José Luis Rey Vila drawing of an armed militia figure from the Spanish Civil War.
José Luis Rey Vila (Sim), militia drawing, 1936. Courtesy of Museu Nacional d’Art de Catalunya.
News
May 4, 2026

MNAC Re-centers José Luis Rey Vila’s Civil War Drawings in Barcelona

Museu Nacional d’Art de Catalunya opens a major presentation of Sim’s frontline drawings, reframing visual memory of the Spanish Civil War.

By artworld.today

Barcelona’s Museu Nacional d’Art de Catalunya is opening Sim Acquisition, Drawing and War, a focused presentation of works by José Luis Rey Vila, known as Sim. The exhibition arrives on the 90th anniversary cycle of the Spanish Civil War and argues for Sim as a primary witness, not a footnote.

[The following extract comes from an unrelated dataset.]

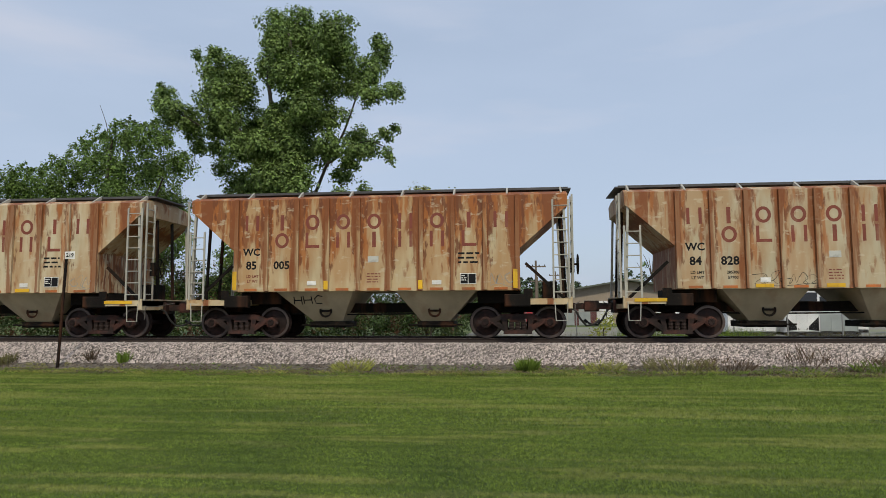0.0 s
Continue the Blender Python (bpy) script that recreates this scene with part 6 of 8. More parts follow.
for k in range(10):
    paint.append(blob(car, -0.95 + 0.85 * k + 0.12 * math.sin(k * 2.3), 1.42 + 0.14 * math.sin(k * 1.9), 0.34, 0.28, (S_SOOT, S_CREAM, S_UMBER, S_GREY, S_SOOT)[k % 5], y - 0.0052, 40 + k, label="bubble of a long sprayed mural", name="mural_bubble"))
paint += curls(car, -1.3, 7.1, 1.06, 2.1, 96, [S_CREAM, S_SOOT, S_BROWN, S_WHITE, S_CREAM, S_SOOT, S_ORANGE], y - 0.009, 41, (0.18, 0.46), 0.016, 5, "long rust-brown and cream sprayed mural")
paint += curls(car, 7.3, 8.85, 1.08, 2.0, 22, [S_WHITE, S_PALEBLUE, S_SOOT], y - 0.008, 44, (0.16, 0.4), 0.020, 5)
drape(paint, LP, 0.062, 0.131)
for text, x, z in (("MW", -5.20, 2.34), ("CX", -4.18, 2.34), ("100", -5.15, 2.03), ("735", -4.10, 2.03)):
    lettering(car, text, x, z, 0.22, M_WHITE, y - 0.024)
for x0 in (-5.5, -4.45):
    q = plate(car, x0, x0 + 0.75, 1.42, 1.80, y - 0.019, M_BLACK, "stencil_ground", "black stencil ground")
    stencil(q, x0 + 0.08, x0 + 0.7, 1.46, 1.76, 2, M_WHITE, y - 0.027, 9)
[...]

The reporting that prompted the show frames Sim as an artist who drew from active conflict zones in July 1936, documenting barricades, militia volunteers, nurses, and urban combat as events unfolded. That immediacy matters in an art-historical field where retrospective studio production often dominates the archive.

MNAC’s acquisition strategy is also part of the story. The museum has been building its Civil War holdings through purchases and deposits, aiming to diversify the political and formal record beyond the most canonized names. In practical terms, this means expanding what curators, scholars, and educators can show when explaining how visual culture shaped wartime narratives.

For institutions, the exhibition is a reminder that memory politics are collection politics. Which artists enter public collections determines which perspectives persist in future scholarship. Sim’s reappearance complicates a simplified left-right visual history by restoring anarchist networks, street-level documentation, and propaganda circulation routes to the center of the conversation.

For collectors and foundations, the lesson is straightforward: museum-grade historical relevance can sit outside market hype cycles for decades, then return with urgency when institutions sharpen their historiographic priorities. This exhibition is less about rediscovery as novelty and more about restoration as method.